HP: How long does it take you?
[Meaning 'how long is the walk there']
C: About half an hour [Meaning 'it takes me half an hour to get there, wait for my three day food parcel and walk back']

It's also possible that the claimant did walk for 30 minutes, going out with his voucher on a 'good day' after perhaps being stranded at home unable to make the journey for a few not-so-good days.  Or that the journey was made in stages, stopping to recover after a few tens of metres before gamely pressing on.  It's unlikely that the conversation between him and the HP went into anything like sufficient depth to establish this.  It almost never does.

Whatever the case, it's disingenuous to suggest he has been refused benefit for using a foodbank or that this is the fault of the present Government.  What we've got here is a problem that's existed for over a decade: a crazy assessment system where a health worker with no prior knowledge of a sick or disabled person - and usually no special insight into their specific health conditions - carries out a cursory examination, asks a set of standard questions from a computer system which offers all-too-easy-to-select standard answers, makes some informal observations, overlays a layer of subjective unconscious prejudices and recommends points to the DWP Decision Maker on this deeply unsatisfactory basis. 

Meanwhile the claimant makes rough guess answers to badly-phrased questions about their typical day - where they like to go, what they watch on TV - that they haven't expected to be asked and haven't actually thought about, as they thought this was a medical, not a first date.  The resulting ESA85 is inevitably a travesty of the truth, yet almost always the key item of evidence on which the Decision Maker bases the award/fit for work decision, often in defiance of other sound medical evidence. 

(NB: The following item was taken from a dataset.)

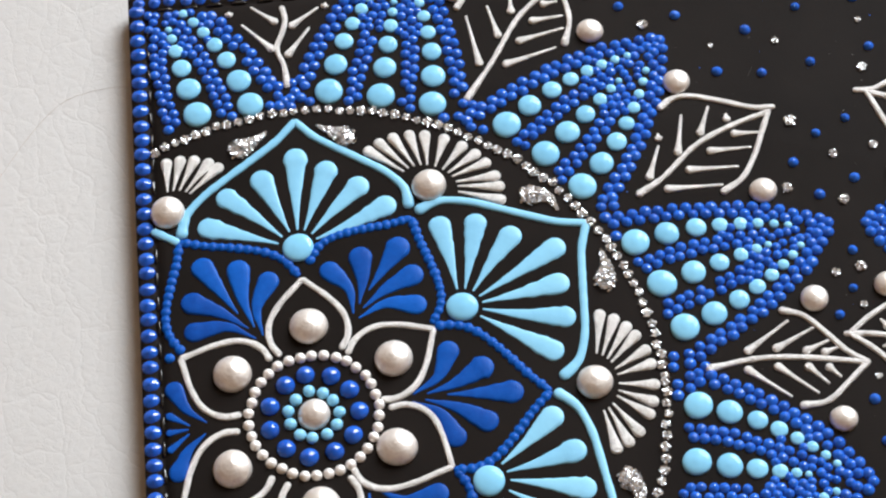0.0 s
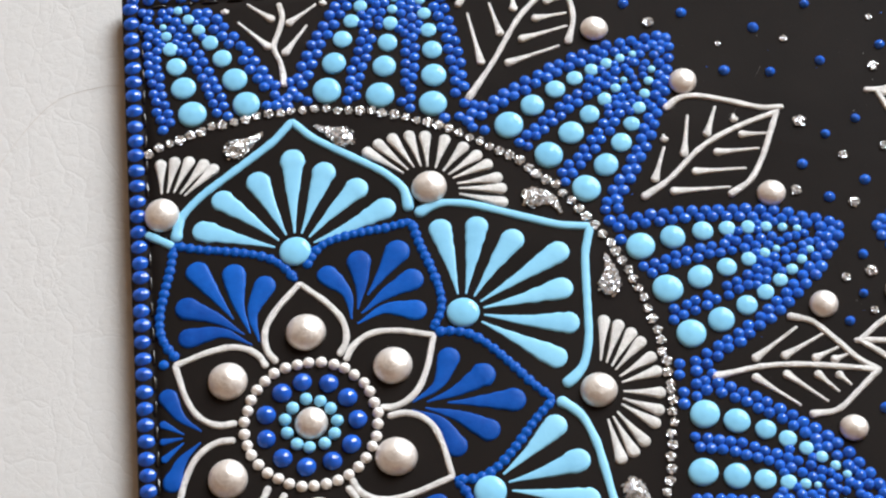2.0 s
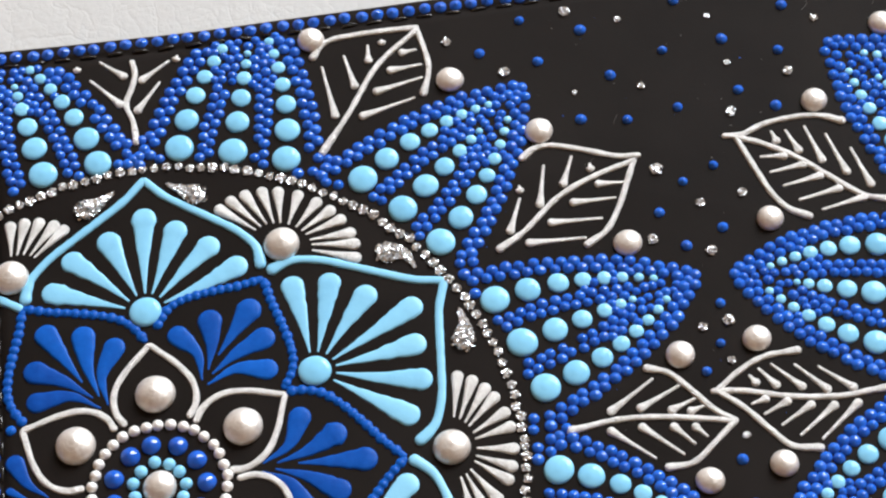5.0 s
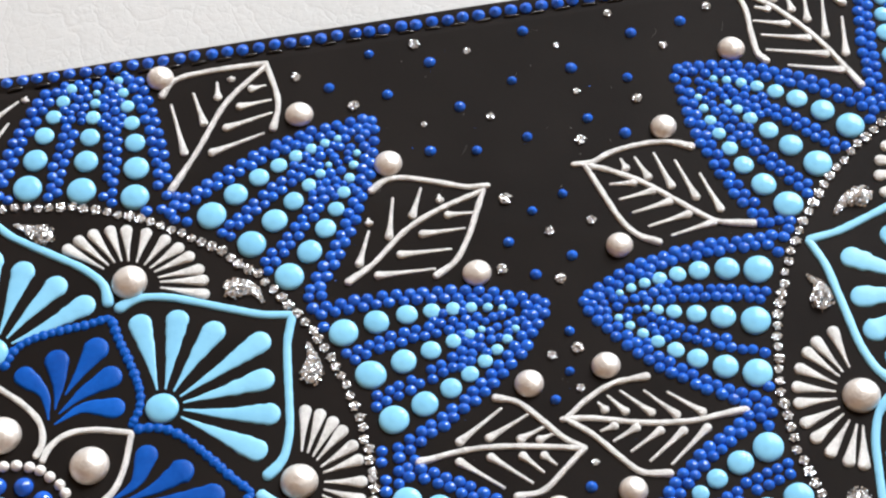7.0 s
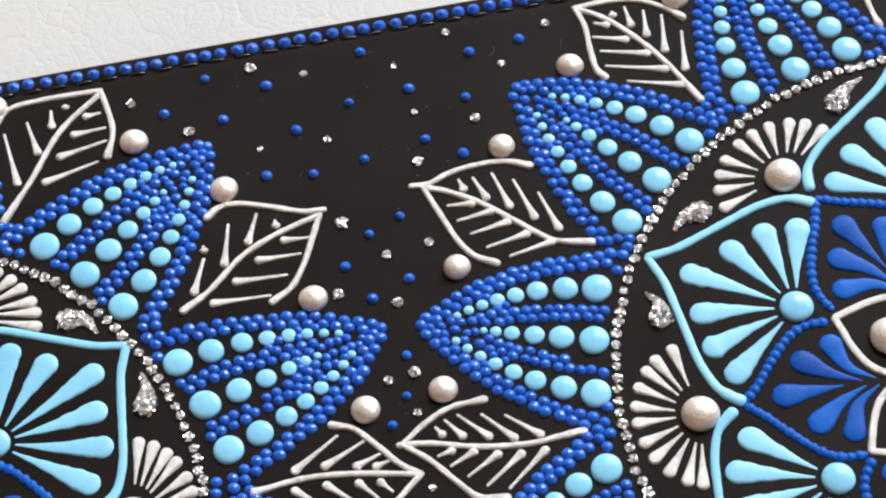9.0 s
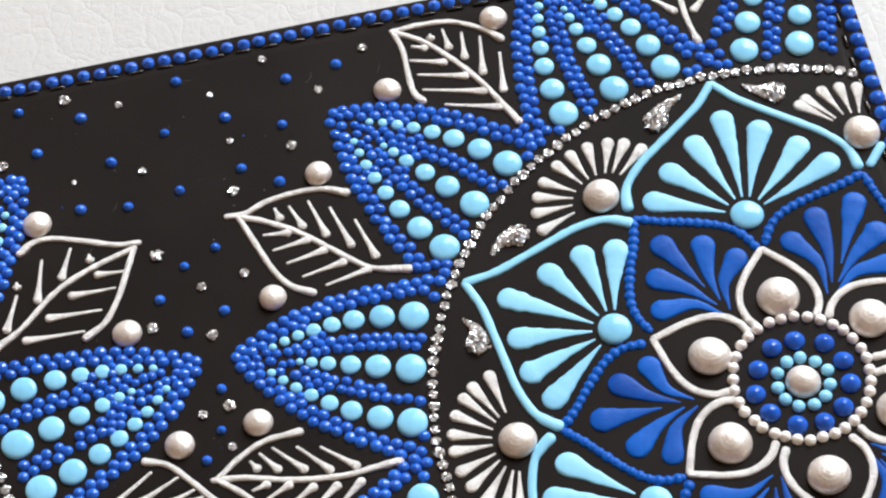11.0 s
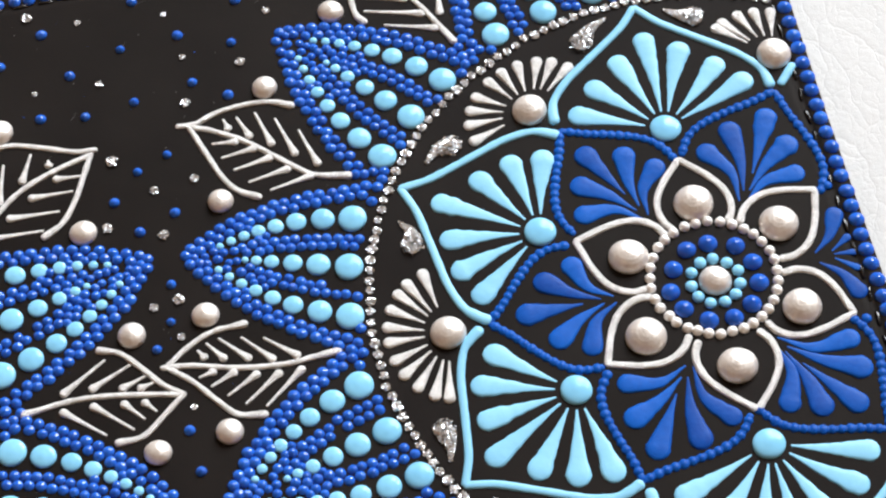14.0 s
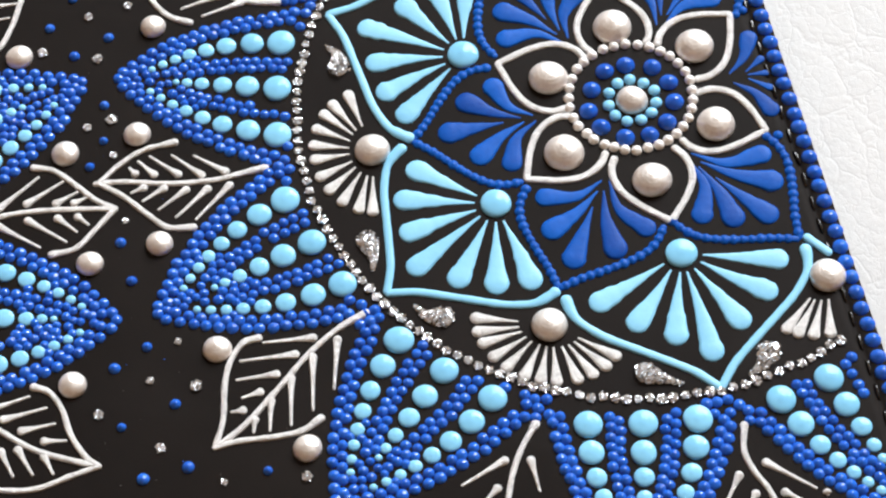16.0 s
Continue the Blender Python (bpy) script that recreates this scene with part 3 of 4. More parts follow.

We now know too, thanks to a freedom of information request, that the DWP are under pressure of internal targets to uphold these decisions if challenged, forcing people to struggle and starve while they wait for a tribunal to hear their case, or abandon their ESA claim and instead try to navigate their way through JSA or Universal Credit, built-in delays, sanctions and all. 

There is more than enough real hardship and cruelty here without spinning it.  Shamefully, most of it pre-dates IDS and his successors.